=== Task details ===
Produce a word-for-word copy of the listing below without its pictures.

— start of Dataset records —

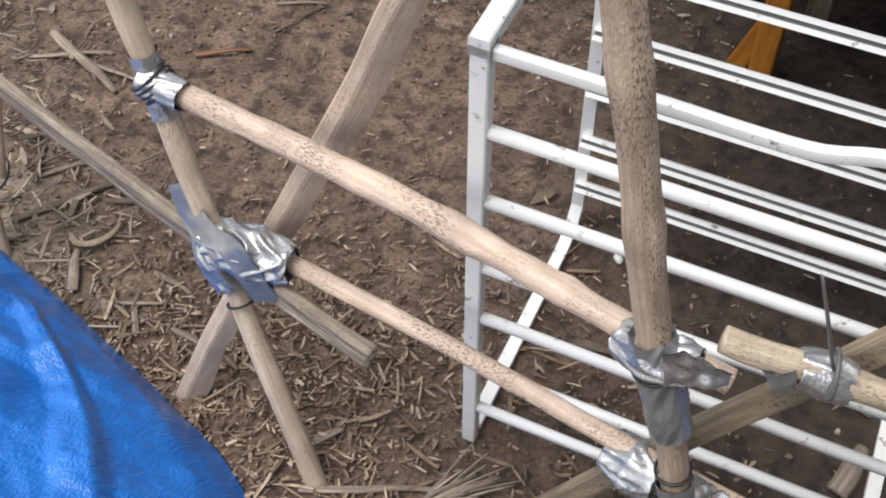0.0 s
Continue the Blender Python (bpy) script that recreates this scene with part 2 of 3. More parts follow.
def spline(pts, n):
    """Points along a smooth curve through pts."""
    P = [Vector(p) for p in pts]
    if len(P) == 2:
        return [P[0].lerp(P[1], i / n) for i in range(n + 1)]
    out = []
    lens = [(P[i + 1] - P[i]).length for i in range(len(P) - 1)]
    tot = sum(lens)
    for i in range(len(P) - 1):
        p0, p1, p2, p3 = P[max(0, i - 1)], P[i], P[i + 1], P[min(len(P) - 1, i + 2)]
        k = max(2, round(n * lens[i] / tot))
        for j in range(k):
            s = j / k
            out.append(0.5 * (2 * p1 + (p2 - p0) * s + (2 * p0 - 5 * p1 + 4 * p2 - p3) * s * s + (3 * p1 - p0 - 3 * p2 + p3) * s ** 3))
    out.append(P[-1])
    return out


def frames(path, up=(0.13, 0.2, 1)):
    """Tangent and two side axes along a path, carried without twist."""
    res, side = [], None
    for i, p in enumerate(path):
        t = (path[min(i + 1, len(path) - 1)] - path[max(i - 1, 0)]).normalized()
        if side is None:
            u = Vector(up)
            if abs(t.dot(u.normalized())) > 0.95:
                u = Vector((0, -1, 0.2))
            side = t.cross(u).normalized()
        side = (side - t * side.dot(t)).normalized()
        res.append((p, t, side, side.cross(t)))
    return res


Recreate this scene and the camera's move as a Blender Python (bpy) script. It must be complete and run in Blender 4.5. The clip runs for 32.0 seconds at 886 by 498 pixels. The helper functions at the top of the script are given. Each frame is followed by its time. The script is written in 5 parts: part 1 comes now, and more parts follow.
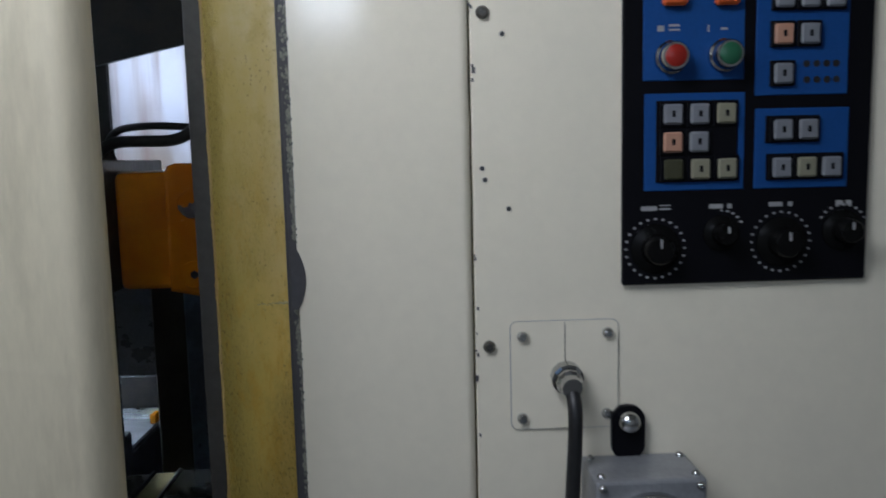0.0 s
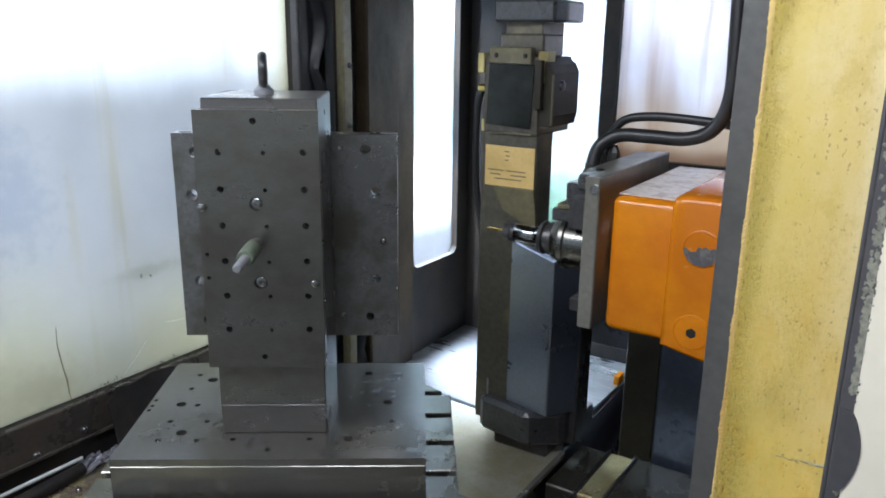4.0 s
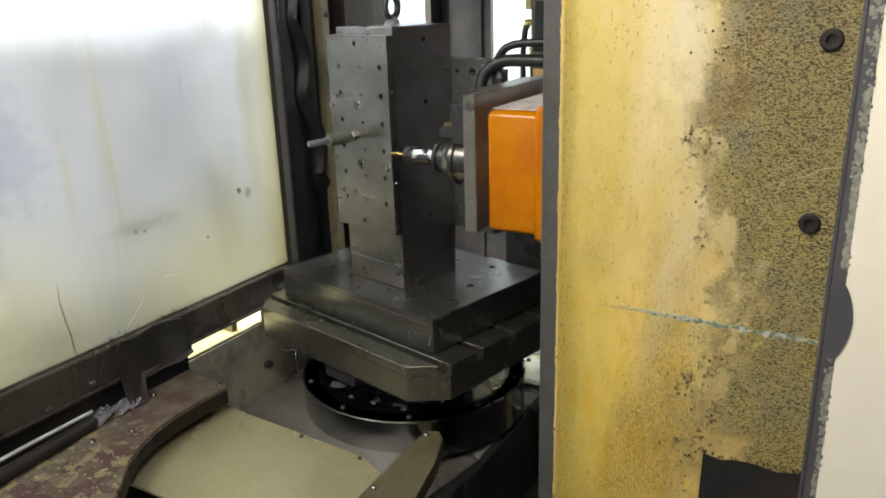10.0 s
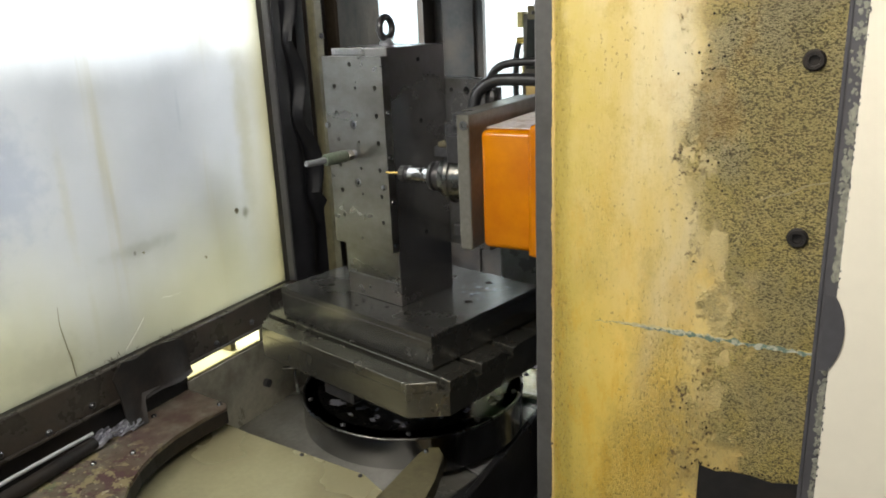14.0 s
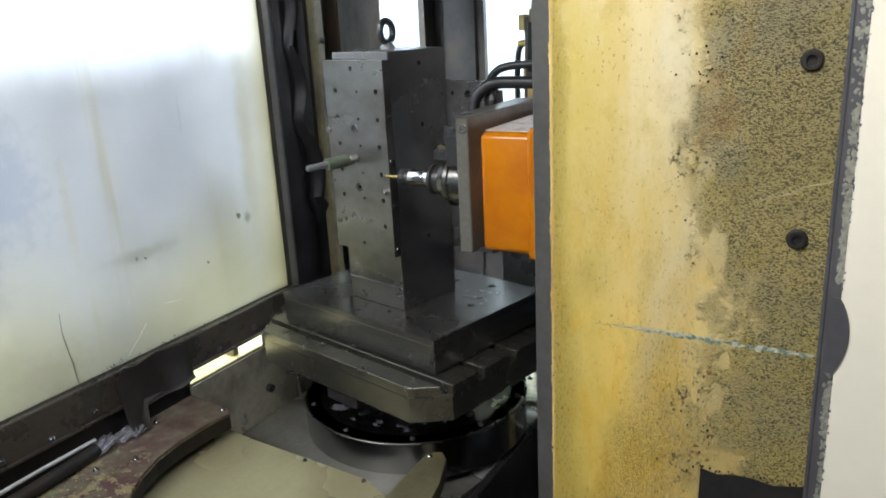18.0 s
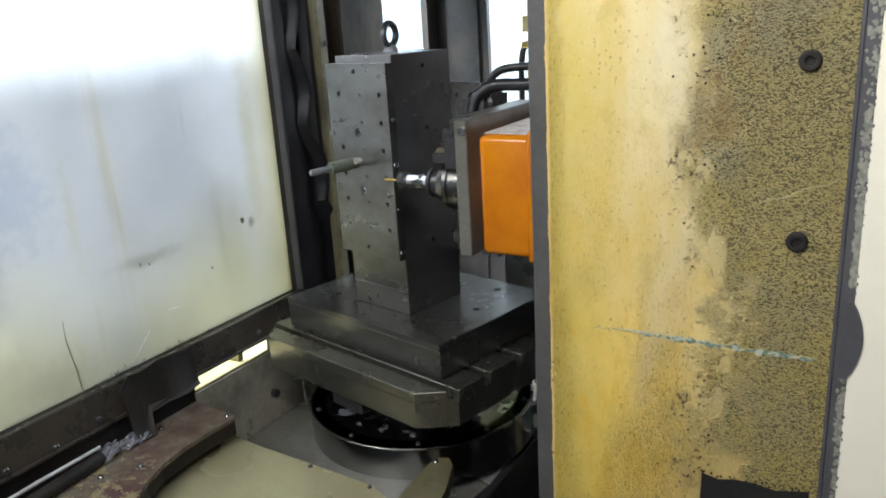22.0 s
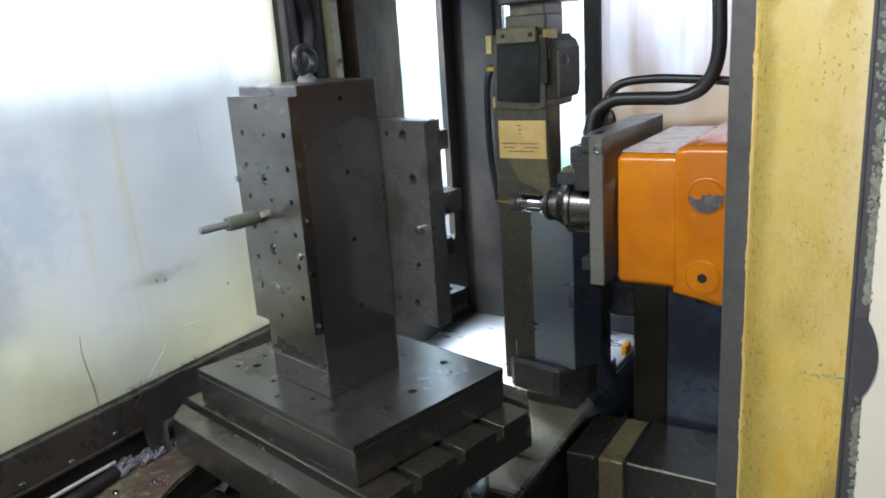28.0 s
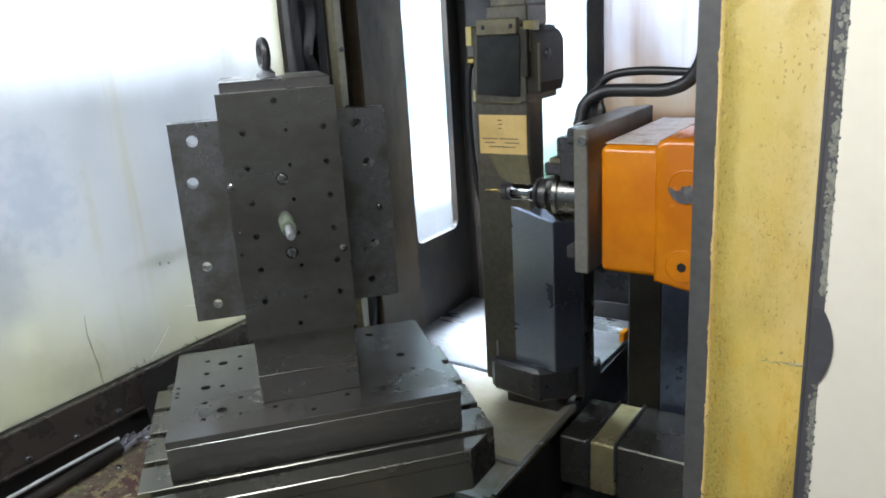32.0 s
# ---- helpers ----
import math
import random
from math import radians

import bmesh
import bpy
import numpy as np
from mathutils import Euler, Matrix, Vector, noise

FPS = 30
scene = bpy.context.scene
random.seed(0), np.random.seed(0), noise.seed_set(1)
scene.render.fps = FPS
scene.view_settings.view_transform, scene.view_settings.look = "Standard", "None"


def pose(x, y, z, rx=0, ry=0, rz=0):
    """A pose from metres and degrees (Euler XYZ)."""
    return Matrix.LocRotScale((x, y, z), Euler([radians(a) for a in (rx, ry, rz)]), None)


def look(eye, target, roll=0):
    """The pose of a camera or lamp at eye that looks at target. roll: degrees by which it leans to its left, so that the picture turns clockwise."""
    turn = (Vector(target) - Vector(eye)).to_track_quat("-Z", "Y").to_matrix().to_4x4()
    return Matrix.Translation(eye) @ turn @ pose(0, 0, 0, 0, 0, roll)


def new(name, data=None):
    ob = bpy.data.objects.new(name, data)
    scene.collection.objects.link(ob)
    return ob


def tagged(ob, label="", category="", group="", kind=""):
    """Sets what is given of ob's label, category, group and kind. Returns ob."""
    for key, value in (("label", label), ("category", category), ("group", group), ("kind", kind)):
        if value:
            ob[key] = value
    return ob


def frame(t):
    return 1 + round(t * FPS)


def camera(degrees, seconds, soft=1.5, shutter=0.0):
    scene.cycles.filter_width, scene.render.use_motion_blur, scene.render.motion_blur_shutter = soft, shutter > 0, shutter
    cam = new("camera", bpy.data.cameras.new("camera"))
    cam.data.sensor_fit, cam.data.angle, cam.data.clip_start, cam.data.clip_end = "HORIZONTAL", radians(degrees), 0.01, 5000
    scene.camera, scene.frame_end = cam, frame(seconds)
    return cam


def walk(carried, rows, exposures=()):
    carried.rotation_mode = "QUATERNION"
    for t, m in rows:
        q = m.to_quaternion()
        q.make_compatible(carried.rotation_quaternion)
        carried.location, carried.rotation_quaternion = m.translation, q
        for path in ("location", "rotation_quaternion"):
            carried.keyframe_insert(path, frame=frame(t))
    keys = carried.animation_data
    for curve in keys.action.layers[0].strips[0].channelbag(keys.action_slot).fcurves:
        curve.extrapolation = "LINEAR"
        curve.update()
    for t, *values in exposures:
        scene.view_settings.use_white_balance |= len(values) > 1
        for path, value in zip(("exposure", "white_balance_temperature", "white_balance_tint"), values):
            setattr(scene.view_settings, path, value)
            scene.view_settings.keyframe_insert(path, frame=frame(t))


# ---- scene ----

— end of Dataset records —

=== Answer to this task ===
0.0 s
Continue the Blender Python (bpy) script that recreates this scene with part 2 of 3. More parts follow.
def spline(pts, n):
    """Points along a smooth curve through pts."""
    P = [Vector(p) for p in pts]
    if len(P) == 2:
        return [P[0].lerp(P[1], i / n) for i in range(n + 1)]
    out = []
    lens = [(P[i + 1] - P[i]).length for i in range(len(P) - 1)]
    tot = sum(lens)
    for i in range(len(P) - 1):
        p0, p1, p2, p3 = P[max(0, i - 1)], P[i], P[i + 1], P[min(len(P) - 1, i + 2)]
        k = max(2, round(n * lens[i] / tot))
        for j in range(k):
            s = j / k
            out.append(0.5 * (2 * p1 + (p2 - p0) * s + (2 * p0 - 5 * p1 + 4 * p2 - p3) * s * s + (3 * p1 - p0 - 3 * p2 + p3) * s ** 3))
    out.append(P[-1])
    return out


def frames(path, up=(0.13, 0.2, 1)):
    """Tangent and two side axes along a path, carried without twist."""
    res, side = [], None
    for i, p in enumerate(path):
        t = (path[min(i + 1, len(path) - 1)] - path[max(i - 1, 0)]).normalized()
        if side is None:
            u = Vector(up)
            if abs(t.dot(u.normalized())) > 0.95:
                u = Vector((0, -1, 0.2))
            side = t.cross(u).normalized()
        side = (side - t * side.dot(t)).normalized()
        res.append((p, t, side, side.cross(t)))
    return res


Recreate this scene and the camera's move as a Blender Python (bpy) script. It must be complete and run in Blender 4.5. The clip runs for 32.0 seconds at 886 by 498 pixels. The helper functions at the top of the script are given. Each frame is followed by its time. The script is written in 5 parts: part 1 comes now, and more parts follow.
0.0 s
4.0 s
10.0 s
14.0 s
18.0 s
22.0 s
28.0 s
32.0 s
# ---- helpers ----
import math
import random
from math import radians

import bmesh
import bpy
import numpy as np
from mathutils import Euler, Matrix, Vector, noise

FPS = 30
scene = bpy.context.scene
random.seed(0), np.random.seed(0), noise.seed_set(1)
scene.render.fps = FPS
scene.view_settings.view_transform, scene.view_settings.look = "Standard", "None"


def pose(x, y, z, rx=0, ry=0, rz=0):
    """A pose from metres and degrees (Euler XYZ)."""
    return Matrix.LocRotScale((x, y, z), Euler([radians(a) for a in (rx, ry, rz)]), None)


def look(eye, target, roll=0):
    """The pose of a camera or lamp at eye that looks at target. roll: degrees by which it leans to its left, so that the picture turns clockwise."""
    turn = (Vector(target) - Vector(eye)).to_track_quat("-Z", "Y").to_matrix().to_4x4()
    return Matrix.Translation(eye) @ turn @ pose(0, 0, 0, 0, 0, roll)


def new(name, data=None):
    ob = bpy.data.objects.new(name, data)
    scene.collection.objects.link(ob)
    return ob


def tagged(ob, label="", category="", group="", kind=""):
    """Sets what is given of ob's label, category, group and kind. Returns ob."""
    for key, value in (("label", label), ("category", category), ("group", group), ("kind", kind)):
        if value:
            ob[key] = value
    return ob


def frame(t):
    return 1 + round(t * FPS)


def camera(degrees, seconds, soft=1.5, shutter=0.0):
    scene.cycles.filter_width, scene.render.use_motion_blur, scene.render.motion_blur_shutter = soft, shutter > 0, shutter
    cam = new("camera", bpy.data.cameras.new("camera"))
    cam.data.sensor_fit, cam.data.angle, cam.data.clip_start, cam.data.clip_end = "HORIZONTAL", radians(degrees), 0.01, 5000
    scene.camera, scene.frame_end = cam, frame(seconds)
    return cam


def walk(carried, rows, exposures=()):
    carried.rotation_mode = "QUATERNION"
    for t, m in rows:
        q = m.to_quaternion()
        q.make_compatible(carried.rotation_quaternion)
        carried.location, carried.rotation_quaternion = m.translation, q
        for path in ("location", "rotation_quaternion"):
            carried.keyframe_insert(path, frame=frame(t))
    keys = carried.animation_data
    for curve in keys.action.layers[0].strips[0].channelbag(keys.action_slot).fcurves:
        curve.extrapolation = "LINEAR"
        curve.update()
    for t, *values in exposures:
        scene.view_settings.use_white_balance |= len(values) > 1
        for path, value in zip(("exposure", "white_balance_temperature", "white_balance_tint"), values):
            setattr(scene.view_settings, path, value)
            scene.view_settings.keyframe_insert(path, frame=frame(t))


# ---- scene ----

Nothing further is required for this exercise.